Time credits earned and applied under the First Step Act, § 3632(d)(4)(A), are distinct from the “good time” credits that a prisoner may earn under § 3624(b). Portocarrero v. Warden, FCI Berlin, No. 23-cv-120-SM, 2023 WL 3572791, at *1 (D.N.H. May 15, 2023).
Of relevance here, § 3624(g) limits qualification to prisoners whom the BOP determined to be a “minimum” or “low” recidivism risk. 18 U.S.C. § 3624(g)(1)(B); McCoy v. FCI Berlin, Warden, No. 22-cv-527-SE, 2024 WL 1348871, at *2 (D.N.H. Mar. 29, 2024); see also Parviz v. Barron, No. 2:23-CV-1407-JHC-DWC, 2024 WL 2884592, at *4 (W.D. Wash. May 17, 2024) (“Petitioner is not eligible to have the ETCs applied to her release date until she qualifies under the recidivism risk assessment. See § 3624(g)(1). At this time, Petitioner's recidivism risk level is high and she, therefore, cannot have FSA credits applied to her release date.”). There is no genuine dispute that the BOP's most recent evaluation of Parsons's recidivism risk was “high.” And because an inmate is not entitled to application of earned First Step Act time credits when his risk of recidivism is evaluated as “high,” the Warden is entitled to judgment as a matter of law. See McCoy, 2024 WL 1348871, at *2.
CONCLUSION
For the foregoing reasons, the district judge should grant the Warden's motion for summary judgment (doc. no. 4).

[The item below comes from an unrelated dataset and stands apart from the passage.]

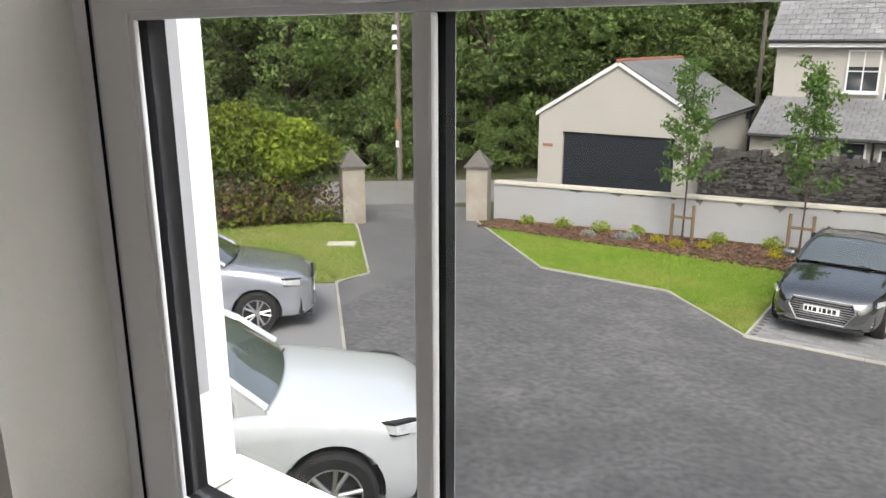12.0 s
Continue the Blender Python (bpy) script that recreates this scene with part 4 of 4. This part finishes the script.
        intake = part("air_intake", bmx, DARKPL, c, "black lower bumper intake")
        for z in (0.33, 0.38):
            part("intake_slat", tube(bmesh.new(), [(h - 0.05, s * (y0 + 0.02), z), (h - 0.18, s * (y1 - 0.02), z)], 0.008, 6), ALLOY, intake)
        part("tail_light", boxed(-h - 0.01, -h + 0.2, min(s * w * 0.55, s * w * 0.93), max(s * w * 0.55, s * w * 0.93), belt_z - 0.28, belt_z - 0.14, bevel=0.03), RED_L, c)
    gw = w * 0.50
    zt, zb = hood_z - 0.27 + bluff * 0.6, 0.30
    bmx = bmesh.new()
    prism(bmx, [(-gw, zt), (gw, zt), (gw * 1.12, (zt + zb) / 2 + 0.04), (gw * 0.8, zb), (-gw * 0.8, zb), (-gw * 1.12, (zt + zb) / 2 + 0.04)], 0, 0.06)
    bmesh.ops.transform(bmx, matrix=pose(h - 0.005, 0, 0, 0, 0, 90), verts=bmx.verts)
    grille = part("grille", bmx, DARKPL, c, "black grille with bright slats")
    for i in range(9):
        z = zb + 0.03 + (zt - zb - 0.06) * i / 8
        half = gw * (0.78 + 0.30 * min(i / 4, (11 - i) / 6))
        part("grille_slat", boxed(h - 0.01, h + 0.006, -half, half, z, z + 0.014), ALLOY, grille)
    rim_pts = [(gw, zt), (gw * 1.12, (zt + zb) / 2 + 0.04), (gw * 0.8, zb), (-gw * 0.8, zb), (-gw * 1.12, (zt + zb) / 2 + 0.04), (-gw, zt), (gw, zt)]
    part("grille_frame", tube(bmesh.new(), [(h + 0.004, y, z) for y, z in rim_pts], 0.013, 6), ALLOY, grille, "bright metal grille surround")
    pl = part("number_plate", boxed(h + 0.000, h + 0.010, -0.26, 0.26, 0.44, 0.55, bevel=0.004), PLATE, c, "white number plate with dark characters")
    for i, (p, q) in enumerate(((-0.21, -0.16), (-0.14, -0.09), (-0.07, -0.02), (0.0, 0.03), (0.07, 0.12), (0.14, 0.18), (0.2, 0.24))):
        part("character", boxed(h + 0.009, h + 0.0115, -q, -p, 0.46, 0.53), DARKPL, pl)
    part("lower_lip", boxed(h - 0.2, h - 0.03, -w * 0.72, w * 0.72, 0.19, 0.25, bevel=0.02), DARKPL, c)
    part("wiper", tube(bmesh.new(), [(x_s + 0.1, w * 0.5, hood_z + 0.05), (x_s - 0.02, -w * 0.2, hood_z + 0.10)], 0.012, 6), DARKPL, c)
    part("underbody", boxed(-h + 0.3, h - 0.3, -w * 0.72, w * 0.72, clear + 0.02, clear + 0.3), DARKPL, c)
    for ax in axles:
        for s in (-1, 1):
            wy = s * (w - 0.115)
            bmx = bmesh.new()
            prof_t = [(wheel_r * 0.66, -0.105), (wheel_r * 0.9, -0.112), (wheel_r * 0.98, -0.085), (wheel_r, -0.04), (wheel_r, 0.04), (wheel_r * 0.98, 0.085), (wheel_r * 0.9, 0.112), (wheel_r * 0.66, 0.105)]
            rg = []
            for i in range(36):
                a = 2 * math.pi * i / 36
                rg.append([bmx.verts.new((ax + r * math.cos(a), wy + t, wheel_r + r * math.sin(a))) for r, t in prof_t])
            for i in range(36):
                a, b = rg[i], rg[(i + 1) % 36]
                for j in range(len(prof_t)):
                    bmx.faces.new((a[j], a[(j + 1) % 8], b[(j + 1) % 8], b[j]))
            bmesh.ops.recalc_face_normals(bmx, faces=bmx.faces)
            wheel = part("wheel", cyl(bmesh.new(), pose(ax, wy + s * 0.01, wheel_r, 90), wheel_r * 0.66, 0.12, 32), DARKPL, c)
            part("tyre", bmx, TYRE, wheel, "black rubber tyre", True)
            bmx = cyl(bmesh.new(), pose(ax, wy + s * 0.09, wheel_r, 90), wheel_r * 0.13, 0.03, 20)
            for i in range(5):
                for d in (-0.13, 0.13):
                    a = 2 * math.pi * i / 5 + d
                    p, q = wheel_r * 0.1, wheel_r * 0.66
                    tube(bmx, [(ax + p * math.cos(a), wy + s * 0.085, wheel_r + p * math.sin(a)), (ax + q * math.cos(a + d * 0.6), wy + s * 0.10, wheel_r + q * math.sin(a + d * 0.6))], wheel_r * 0.055, 6)
            for i in range(36):
                a, b = 2 * math.pi * i / 36, 2 * math.pi * (i + 1) / 36
                r0, r1 = wheel_r * 0.62, wheel_r * 0.69
                bmx.faces.new([bmx.verts.new((ax + r * math.cos(t), wy + s * 0.105, wheel_r + r * math.sin(t))) for r, t in ((r0, a), (r1, a), (r1, b), (r0, b))])
            part("rim", bmx, ALLOY, wheel, "silver multi-spoke alloy rim")
    return c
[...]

Any objection to this Report and Recommendation must be filed within 14 days of receipt of this notice. See Fed.R.Civ.P. 72(b)(2). The objection period may be extended upon timely motion. Only those issues properly raised in a written objection are subject to review in the district court and any issues not preserved by a written objection are waived on appeal. Santos-Santos v. Torres-Centeno, 842 F.3d 163, 168 (1st Cir. 2016) (citations omitted).